Vous le voyez, par moment, ça reste extrêmement difficile d’être hautement sensible, et je voudrais qu’on arrête de dire « acceptez-vous ! c’est génial d’être HS ! Ça vous donne des qualités super ! », car parfois, on a juste besoin qu’on nous épaule, pas qu’on nous mette la pression avec toute cette fausse positivité. J’ai une nature plutôt positive et optimiste, mais par moment, je n’ai pas du tout envie de l’être, et je n’ai pas envie qu’on essaye de me remonter le moral, car je sais au fond de moi que ça va passer, que c’est juste un surplus d’émotions qui demande à sortir, et je veux juste vivre le moment, le traverser pour que ça passe

Sara Shakeel, collage, 2020.

S’il y a bien une chose que j’ai appris, c’est de prendre chaque journée, voire chaque moment, comme il vient car je ne sais jamais comment mes pensées et mon corps vont réagir, si je vais être bouleversée ou non.
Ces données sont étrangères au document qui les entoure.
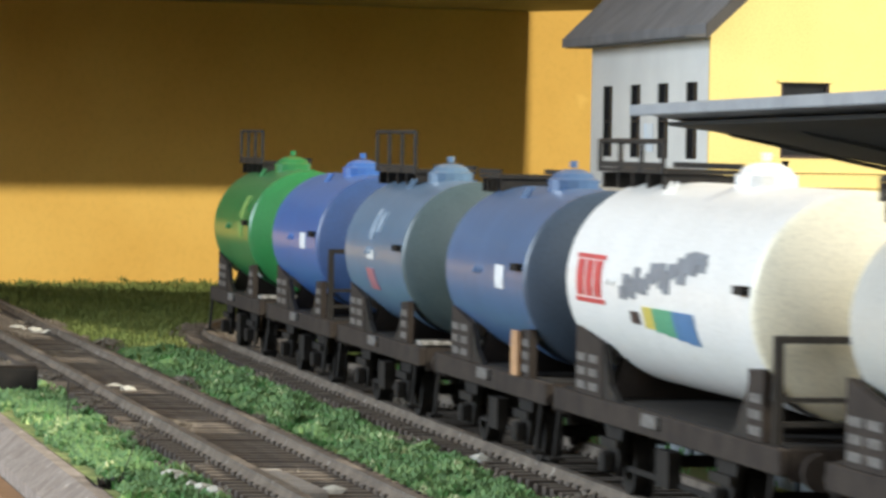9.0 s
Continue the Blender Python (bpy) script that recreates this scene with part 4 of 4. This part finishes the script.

Quand je sais que je vais être confrontée à une situation difficile, je me prépare psychologiquement, je me dis « ok Séléné, ça va surement être triste, ce n’est pas grave si tu pleures, ça va aller » et au final je n’ai pas du tout envie de pleurer, et d’autres fois quand je pense que je vais passer un bon moment, il se produit tout le contraire. Alors je prends les émotions comme elles viennent, je les laisse s’exprimer, je les laisse sortir car je sais qu’il ne faut surtout pas que je les garde à l’intérieur. Et si ça m’agace parfois qu’on me dise tout plein de choses positives en pensant m’aider alors que j’ai besoin de traverser ça toute seule, j’apprécie quand même une compagnie silencieuse pour m’épauler, un sourire, un câlin… 

Tout ça pour dire que oui, la plupart du temps je suis très fière d’être hautement sensible, je l’accepte, j’ai intégré comment je fonctionne et je n’essaye pas de lutter, simplement, par moment, ça n’en reste pas moins difficile et fatiguant. Et c’est ok aussi. Il y a des jours avec et des jours sans, comme nous en avons tous. Je ne me mets pas la pression. Je continue d’avancer. Le chemin est loin d’être terminé.